Monday, February 28, 2011

Private spaceflight news

1. The FAA is asking for a budget for a prize fund for advances in "space access" associated with commercial space transportation. Prize funds make good sense when you have market failures associated with innovation. Joe Stiglitz has talked a lot about the economics behind them. Prize funds also played a role in American industrialization - they were very popular in a variety of industries in the early republic. This is classic American industrial policy.

2. Southwest Research Institute has announced contracts today to fly a payload of three scientists into sub-orbital space. Apparently this is the first time this sort of thing has been contracted out by a private firm. This is a very important development - the division of labor is limited by the extent of the market. Clearly we're seeing a growth in demand sufficient enough not just for NASA to contract out, but for private companies to as well. That means greater division of labor, greater specialization, and more innovation.


  1. I think the term market failure is so fluid as to be useless. So now it is a "market failure" that we don't have "space access?" What next? Will it be a market failure for us not to have giant floating pink sheep?

  2. Either I'm not understanding your question or you're not understanding what I mean when I say "market failure".

    It could be both, but I'm determined to be an optimist and assume that only 50% of the population at risk is affected here.

  3. Market failure means "stuff I don't like" IMHO.

  4. Oh - well then that explains it.

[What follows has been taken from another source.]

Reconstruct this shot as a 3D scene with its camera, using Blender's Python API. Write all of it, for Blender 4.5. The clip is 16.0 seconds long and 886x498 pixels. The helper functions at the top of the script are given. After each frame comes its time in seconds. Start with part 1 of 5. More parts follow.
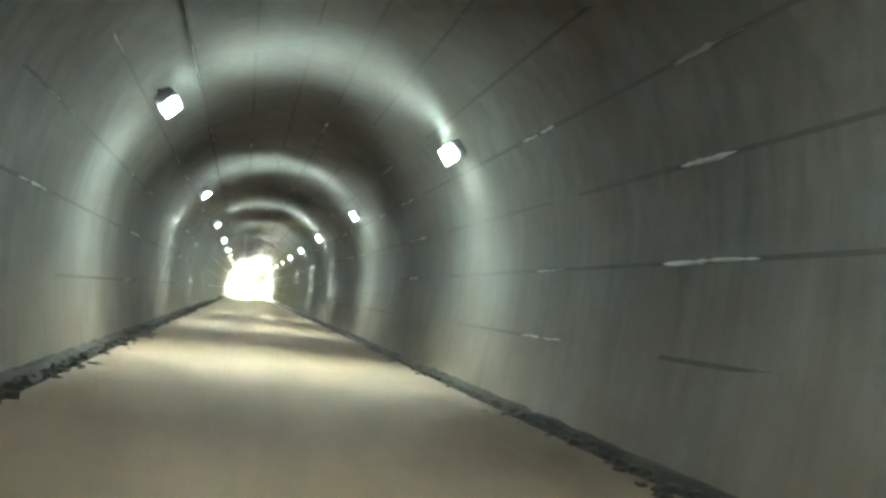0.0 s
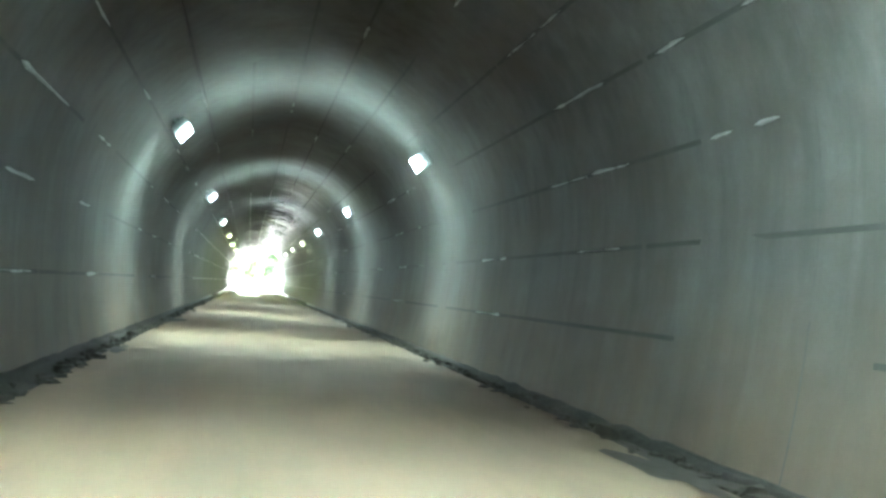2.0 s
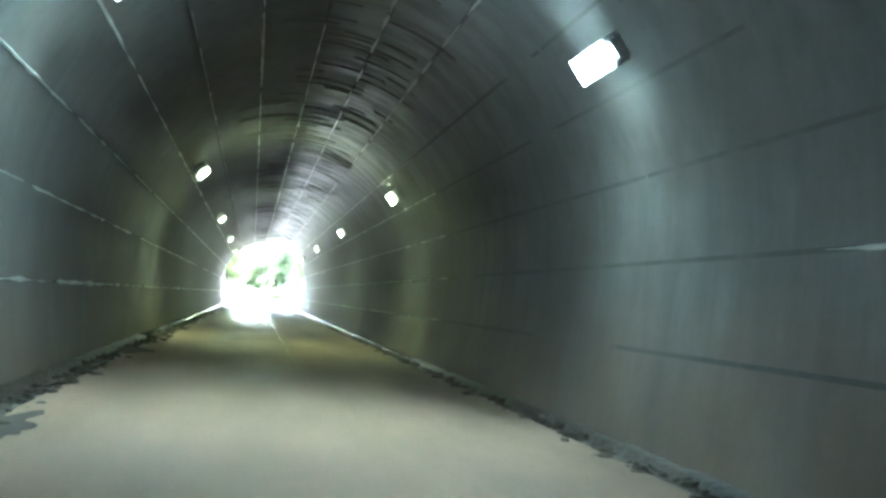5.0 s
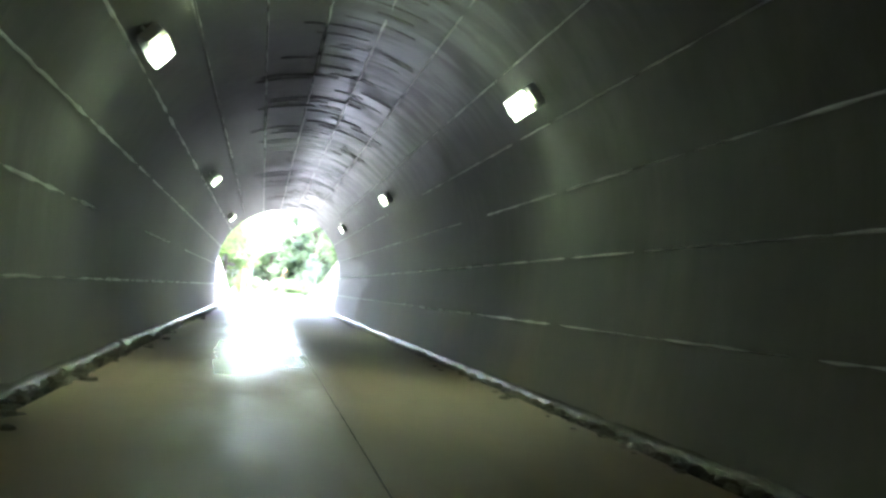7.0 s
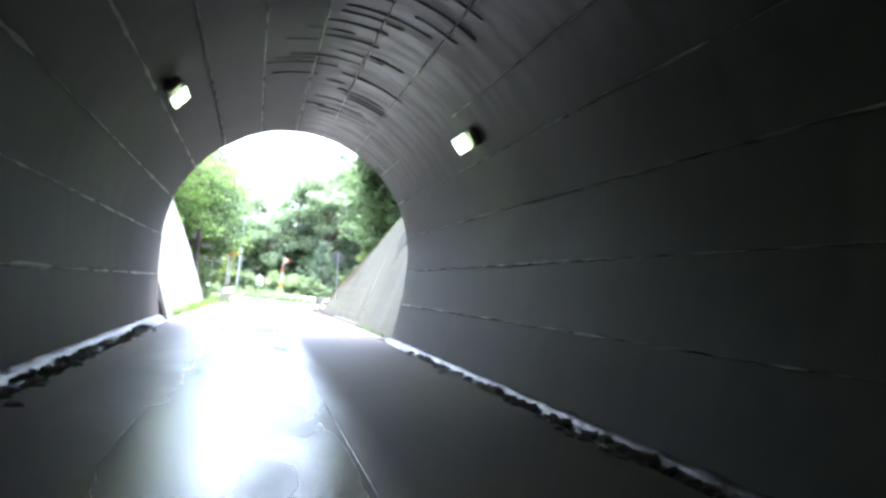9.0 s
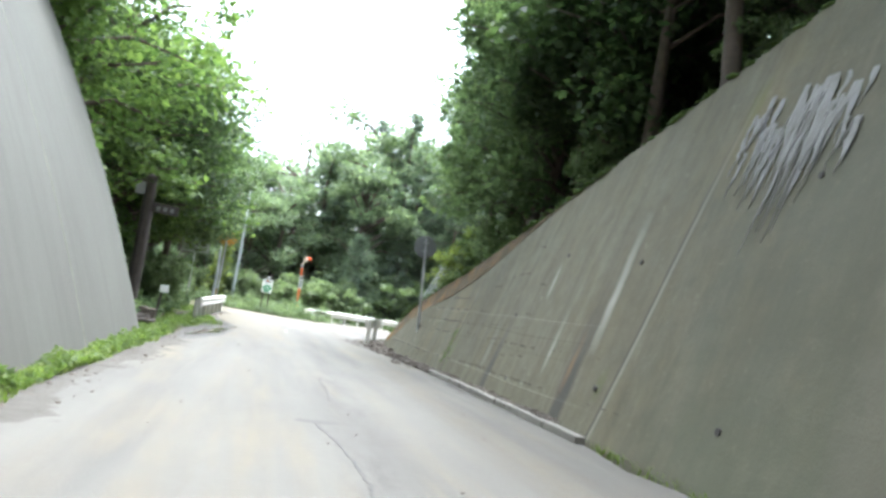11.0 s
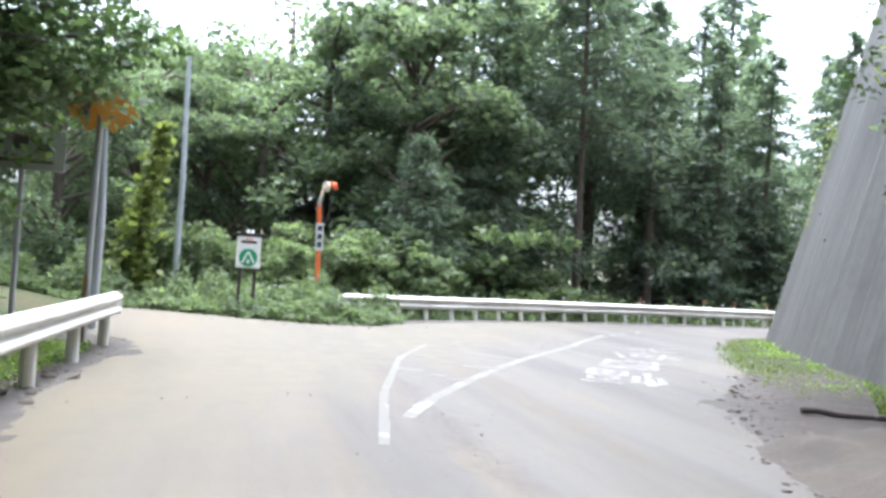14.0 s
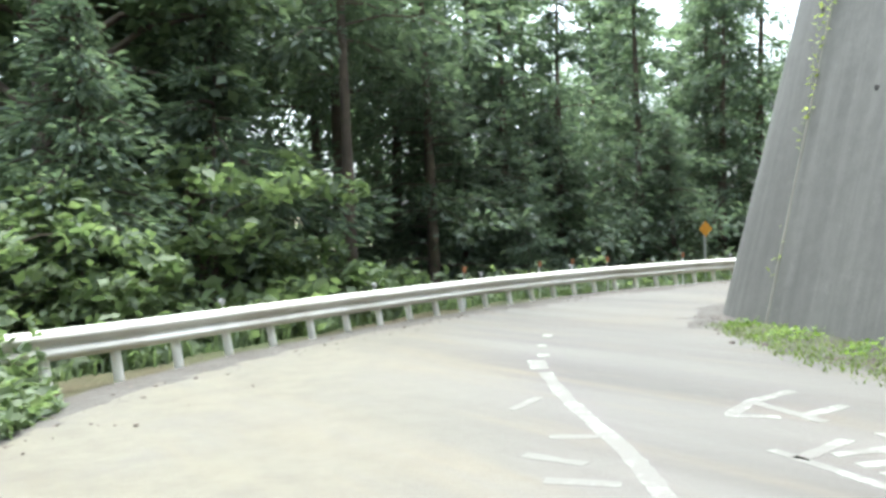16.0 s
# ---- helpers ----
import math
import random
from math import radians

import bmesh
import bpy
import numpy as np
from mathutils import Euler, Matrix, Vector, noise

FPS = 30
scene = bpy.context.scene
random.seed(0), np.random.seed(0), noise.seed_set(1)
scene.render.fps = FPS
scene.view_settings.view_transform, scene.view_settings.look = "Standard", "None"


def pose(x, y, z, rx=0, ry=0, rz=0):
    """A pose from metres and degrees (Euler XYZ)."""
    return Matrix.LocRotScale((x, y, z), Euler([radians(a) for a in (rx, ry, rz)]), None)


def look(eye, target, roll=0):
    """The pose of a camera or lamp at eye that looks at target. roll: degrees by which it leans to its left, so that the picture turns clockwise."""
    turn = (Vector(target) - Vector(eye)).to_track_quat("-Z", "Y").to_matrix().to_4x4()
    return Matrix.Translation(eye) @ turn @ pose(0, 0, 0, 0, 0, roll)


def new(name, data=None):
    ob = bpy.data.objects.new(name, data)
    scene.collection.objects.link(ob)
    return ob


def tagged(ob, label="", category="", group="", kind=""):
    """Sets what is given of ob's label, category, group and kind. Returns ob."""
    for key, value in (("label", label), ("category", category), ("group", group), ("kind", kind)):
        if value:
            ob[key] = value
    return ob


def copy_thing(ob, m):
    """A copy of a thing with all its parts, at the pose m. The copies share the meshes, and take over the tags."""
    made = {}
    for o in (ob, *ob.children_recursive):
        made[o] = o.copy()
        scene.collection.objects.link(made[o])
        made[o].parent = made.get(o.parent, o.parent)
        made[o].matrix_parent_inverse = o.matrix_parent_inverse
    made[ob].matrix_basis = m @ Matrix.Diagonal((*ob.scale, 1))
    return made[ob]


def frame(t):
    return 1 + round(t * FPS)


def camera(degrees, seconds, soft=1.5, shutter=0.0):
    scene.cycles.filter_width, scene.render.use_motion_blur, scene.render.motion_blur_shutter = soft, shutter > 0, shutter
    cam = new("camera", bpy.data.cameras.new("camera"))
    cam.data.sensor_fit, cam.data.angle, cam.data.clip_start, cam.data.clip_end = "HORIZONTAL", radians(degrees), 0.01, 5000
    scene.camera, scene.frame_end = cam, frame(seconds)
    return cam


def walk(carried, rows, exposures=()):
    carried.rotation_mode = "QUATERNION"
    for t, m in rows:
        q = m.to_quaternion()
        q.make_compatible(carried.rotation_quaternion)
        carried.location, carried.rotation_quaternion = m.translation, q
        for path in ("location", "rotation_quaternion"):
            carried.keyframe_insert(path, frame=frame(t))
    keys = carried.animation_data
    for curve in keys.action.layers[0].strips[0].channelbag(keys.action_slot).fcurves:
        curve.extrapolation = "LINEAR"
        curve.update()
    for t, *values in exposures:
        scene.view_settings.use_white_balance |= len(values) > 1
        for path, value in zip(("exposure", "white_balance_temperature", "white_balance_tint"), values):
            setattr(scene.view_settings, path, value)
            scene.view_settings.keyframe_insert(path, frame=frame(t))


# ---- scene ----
from mathutils.bvhtree import BVHTree
cam = camera(60.0, 16.0, soft=3.0)
PATH = [
    (0, (0.000, -123.007, 1.340), (0.487, -121.074, 1.502), 6.78),
    (0.5, (0.000, -117.471, 1.340), (0.495, -115.540, 1.504), 6.05),
    (1, (0.000, -111.893, 1.340), (0.479, -109.958, 1.507), 5.41),
    (1.5, (0.000, -106.254, 1.340), (0.451, -104.312, 1.510), 4.81),
    (2, (0.000, -100.587, 1.340), (0.480, -98.650, 1.467), 5.20),
    (2.5, (0.000, -94.900, 1.340), (0.452, -92.956, 1.476), 5.86),
    (3, (0.000, -89.246, 1.340), (0.465, -87.306, 1.475), 5.43),
    (3.5, (0.000, -83.588, 1.340), (0.481, -81.653, 1.490), 4.63),
    (4.1, (0.000, -76.800, 1.340), (0.474, -74.865, 1.512), 5.97),
    (6.5, (0.000, -49.609, 1.340), (0.449, -47.665, 1.479), 5.52),
    (7, (0.000, -43.986, 1.340), (0.448, -42.042, 1.476), 5.06),
    (7.5, (0.000, -38.394, 1.340), (0.471, -36.456, 1.482), 2.66),
    (8, (0.000, -32.823, 1.340), (0.485, -30.889, 1.493), 4.58),
    (8.5, (0.000, -27.240, 1.340), (0.464, -25.300, 1.489), 7.34),
    (8.7, (0.000, -25.003, 1.340), (0.464, -23.062, 1.476), 6.47),
    (10.8, (0.000, -3.500, 1.365), (0.463, -1.562, 1.539), 9.59),
    (11, (0.015, -1.681, 1.333), (0.458, 0.262, 1.502), 9.14),
    (11.5, (-0.074, 2.801, 1.343), (0.364, 4.749, 1.461), 6.28),
    (12, (-0.094, 6.586, 1.325), (0.430, 8.513, 1.432), 3.89),
    (12.5, (-0.043, 10.786, 1.282), (0.527, 12.698, 1.424), 6.38),
    (13, (0.074, 14.303, 1.262), (0.607, 16.227, 1.385), 8.81),
    (13.5, (0.179, 17.865, 1.274), (0.655, 19.806, 1.365), 8.20),
    (14, (0.198, 20.787, 1.252), (0.711, 22.719, 1.304), 3.51),
    (14.5, (0.384, 23.736, 1.317), (1.128, 25.592, 1.340), -2.18),
    (15, (0.721, 26.072, 1.310), (1.716, 27.807, 1.329), -2.28),
    (15.2, (0.932, 27.113, 1.285), (1.990, 28.810, 1.292), -0.65),
    (15.5, (1.483, 28.395, 1.348), (2.609, 30.048, 1.394), -0.52),
    (16, (2.316, 30.453, 1.287), (3.573, 32.008, 1.264), -1.97),
]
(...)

That's not how I'm using the term.

  5. I'm not sure whether you've written much about Elon Musk before, but - apart from being a pretty incredible guy in of himself - his SpaceX venture is aimed at making private sector incursions into the space game, precisely because he thinks his private company can overcome some of the bureaucratic inefficiencies plaguing NASA, et al. (He actually makes some references to this during an amusing interview with Stephen Colbert for those who haven't seen it. Another interview where this is made even more explicit is here.)

    My own opinion is that space travel has very strong parallels with electricity production. No private organisation was/is as well placed as government to achieve the vast economies of scale needed to research, finance and disseminate electricity production on a national level from the outset. (Recall that the power grid fits the textbook definition of a natural monopoly.) That's why no large electricity market has been effectively "liberalised" from the get go... There has always been a necessarily transitory phase from a singular (state) company to one of many competitors.

    However, once these initial barriers have been overcome by a singular national provider, then that opens up the possibility for efficiency gains via vertical and horizontal unbundling (i.e. asset sell-off) and the introduction of competitive forces.

  6. I don't know many details about Musk in particular, but of course I know about Space X.

    I would agree almost completely with your thoughts on the role of the private sector in space. I would add one caveat - this is different from electricity or other investments that we can think of as having major start-up costs, and more like colonization efforts. Given a colonization effort, market forces will provide the tools. But what market forces are going to drive a colonization effort? Most of the benefits are external to the investor or even the current generation, so you're going to have underinvestment. If you have underinvestment in Martian colonies you're going to have lower demand for interplanetary space flight capability (which, I agree, is going to be entirely a private affair in short order) than you would at optimality.